[Source data]
start

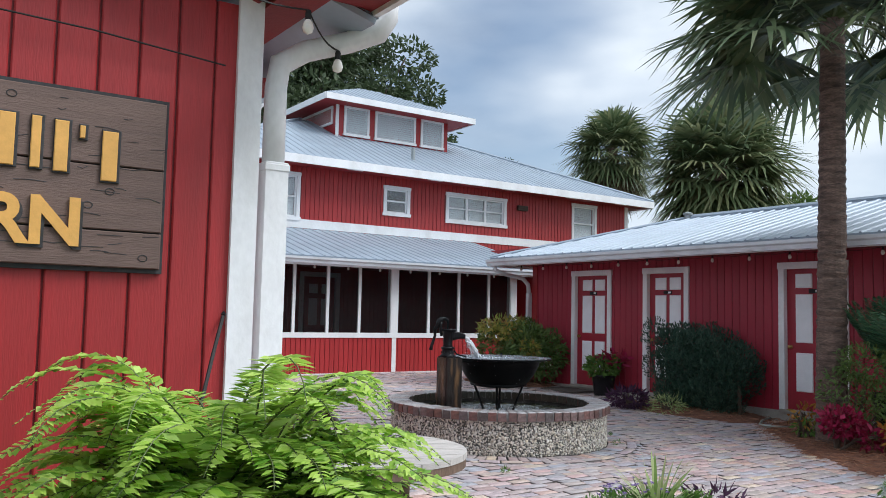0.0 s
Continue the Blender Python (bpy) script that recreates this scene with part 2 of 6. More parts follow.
STRAW = material("pine_straw", None, 0.85, vary=0.1, bump=0, random_by="island", palette=[(0.33, 0.145, 0.08), (0.17, 0.07, 0.045), (0.44, 0.23, 0.13), (0.26, 0.11, 0.065)])
WICKER = material("brown_wicker", (0.050, 0.032, 0.030), 0.55, vary=0.25, scale=12, fine=150, fine_amt=0.3, bump=0.8, bump_scale=170, stretch=(1, 1, 1))
RED_CUSHION = material("red_cushion_cloth", (0.46, 0.016, 0.020), 0.8, vary=0.10, scale=8, fine=200, fine_amt=0.1, bump=0.3, bump_scale=200)
CLOTH_WHITE = material("white_cloth", (0.74, 0.73, 0.70), 0.9, vary=0.06, fine=200, bump=0.3, bump_scale=200)
CLOTH_BLUE = material("blue_stripe_cloth", (0.06, 0.11, 0.27), 0.9, vary=0.08, fine=200, bump=0.3, bump_scale=200)
POT_BLACK = material("black_plastic_pot", (0.007, 0.007, 0.009), 0.35, vary=0.15, bump=0.1, spec=0.3)
POT_WOOD = material("grey_barrel_wood", (0.17, 0.13, 0.10), 0.8, vary=0.3, scale=6, fine_amt=0.2, bump=0.5, stretch=(4, 4, 0.6))
BASKET = material("coir_basket_liner", (0.11, 0.065, 0.035), 0.95, vary=0.4, scale=12, fine=90, fine_amt=0.4, bump=0.9, bump_scale=100)
TRUNK = material("palm_trunk_bark", (0.135, 0.090, 0.070), 0.85, vary=0.5, scale=4, fine=26, fine_amt=0.45, bump=1.0, bump_scale=18, stretch=(1, 1, 4.5), dirt=(0.030, 0.020, 0.017), dirt_amt=0.9, dirt_scale=5)
BARK = material("tree_bark", (0.10, 0.075, 0.055), 0.9, vary=0.3, scale=6, fine_amt=0.3, bump=0.8, bump_scale=30, stretch=(3, 3, 0.6))
METER_GREY = material("grey_meter_enamel", (0.30, 0.33, 0.33), 0.5, vary=0.08, bump=0.05)
BRASS = material("brass", (0.55, 0.38, 0.14), 0.3, metal=1.0, vary=0.1, bump=0)
BULB = material("frosted_bulb_glass", (0.85, 0.82, 0.76), 0.12, vary=0.02, bump=0, spec=0.7)
BLIND = material("white_window_blind", (0.50, 0.55, 0.58), 0.55, vary=0.05, bump=0.05)
CONCRETE = material("concrete_step", (0.36, 0.34, 0.31), 0.85, vary=0.2, bump=0.4)
MAT_BROWN = material("brown_door_mat", (0.085, 0.07, 0.06), 0.95, vary=0.2, fine=150, fine_amt=0.3, bump=0.6)
HOSE = material("green_garden_hose", (0.30, 0.33, 0.30), 0.5, vary=0.1, bump=0)


def leaf_material(name, palette, rough=0.5, thin=0.3):
    return material(name, None, rough, vary=0.10, scale=3, fine_amt=0, bump=0, random_by="island", palette=palette, thin=thin, spec=0.35)


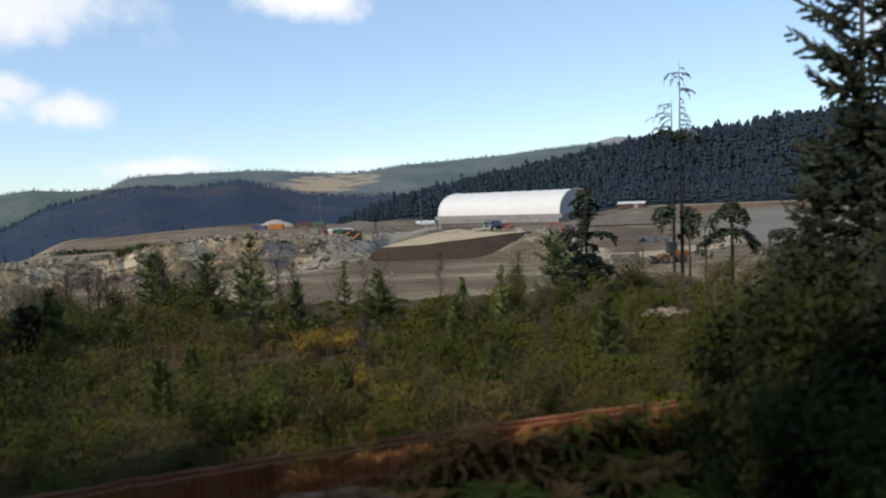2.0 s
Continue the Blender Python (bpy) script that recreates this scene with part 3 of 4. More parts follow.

end

What you will do =
Set down the material exactly, every line of it, except for the pictures.

Solution =
0.0 s
Continue the Blender Python (bpy) script that recreates this scene with part 2 of 6. More parts follow.
STRAW = material("pine_straw", None, 0.85, vary=0.1, bump=0, random_by="island", palette=[(0.33, 0.145, 0.08), (0.17, 0.07, 0.045), (0.44, 0.23, 0.13), (0.26, 0.11, 0.065)])
WICKER = material("brown_wicker", (0.050, 0.032, 0.030), 0.55, vary=0.25, scale=12, fine=150, fine_amt=0.3, bump=0.8, bump_scale=170, stretch=(1, 1, 1))
RED_CUSHION = material("red_cushion_cloth", (0.46, 0.016, 0.020), 0.8, vary=0.10, scale=8, fine=200, fine_amt=0.1, bump=0.3, bump_scale=200)
CLOTH_WHITE = material("white_cloth", (0.74, 0.73, 0.70), 0.9, vary=0.06, fine=200, bump=0.3, bump_scale=200)
CLOTH_BLUE = material("blue_stripe_cloth", (0.06, 0.11, 0.27), 0.9, vary=0.08, fine=200, bump=0.3, bump_scale=200)
POT_BLACK = material("black_plastic_pot", (0.007, 0.007, 0.009), 0.35, vary=0.15, bump=0.1, spec=0.3)
POT_WOOD = material("grey_barrel_wood", (0.17, 0.13, 0.10), 0.8, vary=0.3, scale=6, fine_amt=0.2, bump=0.5, stretch=(4, 4, 0.6))
BASKET = material("coir_basket_liner", (0.11, 0.065, 0.035), 0.95, vary=0.4, scale=12, fine=90, fine_amt=0.4, bump=0.9, bump_scale=100)
TRUNK = material("palm_trunk_bark", (0.135, 0.090, 0.070), 0.85, vary=0.5, scale=4, fine=26, fine_amt=0.45, bump=1.0, bump_scale=18, stretch=(1, 1, 4.5), dirt=(0.030, 0.020, 0.017), dirt_amt=0.9, dirt_scale=5)
BARK = material("tree_bark", (0.10, 0.075, 0.055), 0.9, vary=0.3, scale=6, fine_amt=0.3, bump=0.8, bump_scale=30, stretch=(3, 3, 0.6))
METER_GREY = material("grey_meter_enamel", (0.30, 0.33, 0.33), 0.5, vary=0.08, bump=0.05)
BRASS = material("brass", (0.55, 0.38, 0.14), 0.3, metal=1.0, vary=0.1, bump=0)
BULB = material("frosted_bulb_glass", (0.85, 0.82, 0.76), 0.12, vary=0.02, bump=0, spec=0.7)
BLIND = material("white_window_blind", (0.50, 0.55, 0.58), 0.55, vary=0.05, bump=0.05)
CONCRETE = material("concrete_step", (0.36, 0.34, 0.31), 0.85, vary=0.2, bump=0.4)
MAT_BROWN = material("brown_door_mat", (0.085, 0.07, 0.06), 0.95, vary=0.2, fine=150, fine_amt=0.3, bump=0.6)
HOSE = material("green_garden_hose", (0.30, 0.33, 0.30), 0.5, vary=0.1, bump=0)


def leaf_material(name, palette, rough=0.5, thin=0.3):
    return material(name, None, rough, vary=0.10, scale=3, fine_amt=0, bump=0, random_by="island", palette=palette, thin=thin, spec=0.35)


2.0 s
Continue the Blender Python (bpy) script that recreates this scene with part 3 of 4. More parts follow.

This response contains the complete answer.